Nearly six months after implementing controversial changes to the Ontario Autism Program, the Progressive Conservative government is admitting it “didn’t get it right.”

Social Services minister Todd Smith announced the Doug Ford government will redesign the program a second time after facing intense criticism that the initial version wouldn’t support thousands of children who rely on the program.

“We took an initial attempt at program redesign. It’s clear to me that we didn’t get the redesign right the first time,” Smith said during a Monday morning news conference.

“I’m here to tell you that we will now.”

Smith says the new version of the program, to be unveiled on April 1, 2020, will cost $600 million per year and will focus on the severity of a child’s autism to calculate government funding.

“Our government is committed to building a needs based autism program,” Smith said. “Not just a needs-component, a needs-based program.”

Until the new plan is ready, Smith says the government will continue to pay for treatment services for children who were previously receiving it, which advocates say will mean children with autism may not have to enter the school system which might lack the proper supports.

Smith says his government will also expand the mandate of the autism advisory panel set up in the spring to development recommendations for a new needs-based program.

Laura Kirby-McIntosh with the Ontario Autism Coalition serves as one of the members of the advisory panel and calls it a “good step forward.”
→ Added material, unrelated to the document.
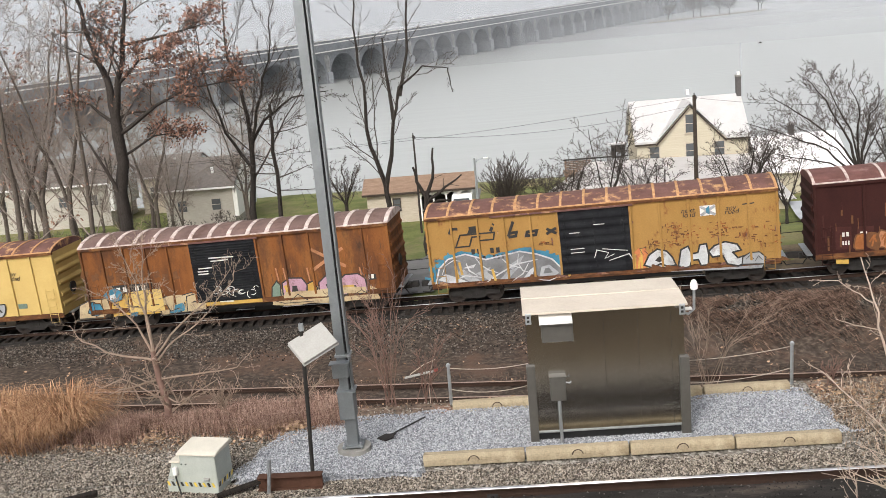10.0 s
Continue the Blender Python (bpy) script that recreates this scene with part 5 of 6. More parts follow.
for a, b, s in (((-70, 88, -1.5), (15.9, 85, -1.4), 2.2), ((15.9, 85, -1.4), (36.4, 75, -1.6), 0.8), ((36.4, 75, -1.6), (80, 66, -1.0), 1.4), ((-70, 88, -3.2), (-8, 92, -3.7), 1.0), ((-8, 92, -3.7), (15.9, 85, -2.0), 0.8), ((15.9, 85, -1.4), (18.5, 100.9, -5.0), 0.3)):
    sagging("power_line", a, b, s, 0.011, M["darksteel_and_shade"], "thin dark power line strung along the river bank", "wire", k=24)
sagging("fence_wire", (-40, 52.5, -6.8), (40, 48.5, -3.5), 0.05, 0.02, M["darksteel_and_shade"], "dark fence cable behind the train", "wire")
sagging("fence_wire", (-40, 52.5, -6.3), (40, 48.5, -3.0), 0.05, 0.02, M["darksteel_and_shade"], "dark fence cable behind the train", "wire")

# ---- drifting log on the river ----
log = thing("floating_log", pose(82, 363, -14), "small dark log drifting on the river", "log")
bm = tube(bmesh.new(), [(-0.5, 0, 0.0), (0, 0.05, 0.12), (0.5, 0, 0.1)], [0.22, 0.3, 0.2], 8)
part("trunk", bm, M["bark"], log)
part("stub", tube(bmesh.new(), [(0.15, 0, 0.2), (0.25, 0, 0.55)], [0.12, 0.08], 6), M["bark"], log)


# ---- trees on the bank ----
tree("bare_tree", "tall forked bare tree with a broken hanging twig", -8.2, 70, [
    ([(0, 0, -0.3), (0.0, 0, 3.0), (-0.1, 0, 5.6), (-0.9, 0.2, 8.2), (-1.0, 0.2, 12.5), (-1.3, 0.4, 16.5), (-1.1, 0.3, 20.5)], 0.24, 0.03, (14, 8, 6)),
    ([(-0.1, 0, 5.2), (0.5, 0, 7.5), (0.9, -0.2, 10), (1.5, -0.3, 12.2), (3.2, -0.4, 13.5), (5.0, -0.4, 13.2)], 0.18, 0.025, (10, 7, 5)),
    ([(0.9, -0.2, 10), (0.7, 0.2, 12.5), (0.6, 0.4, 15.5)], 0.15, 0.06, (7, 6, 4)),
    ([(1.5, -0.3, 11.6), (2.2, 0.2, 14.5), (2.5, 0.3, 18), (2.6, 0.2, 21)], 0.13, 0.03, (9, 6, 4)),
    ([(4.9, -0.4, 13.2), (5.0, -0.4, 12.4), (5.1, -0.4, 11.6)], 0.05, 0.02, (5, 3)),
], 11, r=0.3, levels=3, shrink=0.3, spread=38, wander=0.12, lift=0.06, minr=0.013)
tree("pollard_stump", "short dead tree cut back to bare stubs", -6.5, 80, [
    ([(0, 0, -0.3), (0.1, 0, 3.6), (0.2, 0, 4.8)], 0.3, 0.22, (0,)),
    ([(0.2, 0, 4.6), (-0.5, 0, 6.0), (-0.7, 0, 7.2)], 0.17, 0.09, (1,)),
    ([(0.2, 0, 4.6), (0.8, 0, 6.2), (1.0, 0, 8.6)], 0.17, 0.08, (2,)),
    ([(0.3, 0, 4.4), (1.7, 0, 5.4), (3.1, 0, 6.3)], 0.15, 0.06, (2,)),
    ([(0.2, 0, 4.0), (1.2, 0, 4.4), (2.0, 0, 4.3)], 0.12, 0.06, (1,)),
], 5, levels=1, shrink=0.3)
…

“This announcement to me marks the beginning of the end of the disastrous Doug Ford, Lisa MacLeod Autism plan,” Kirby-McIntosh told reporters.

Kirby-McIntosh was one of the leading opponents of the Ford government’s overhaul of autism funding, leading protests outside Queen’s Park and at Progressive Conservative constituency offices across the province.

She says that while the new plan is a “180 degree” turnaround from the first version, there is still work that needs to be done.

“We have been empowered to recommend a truly needs-based program,” Kirby-McIntosh said.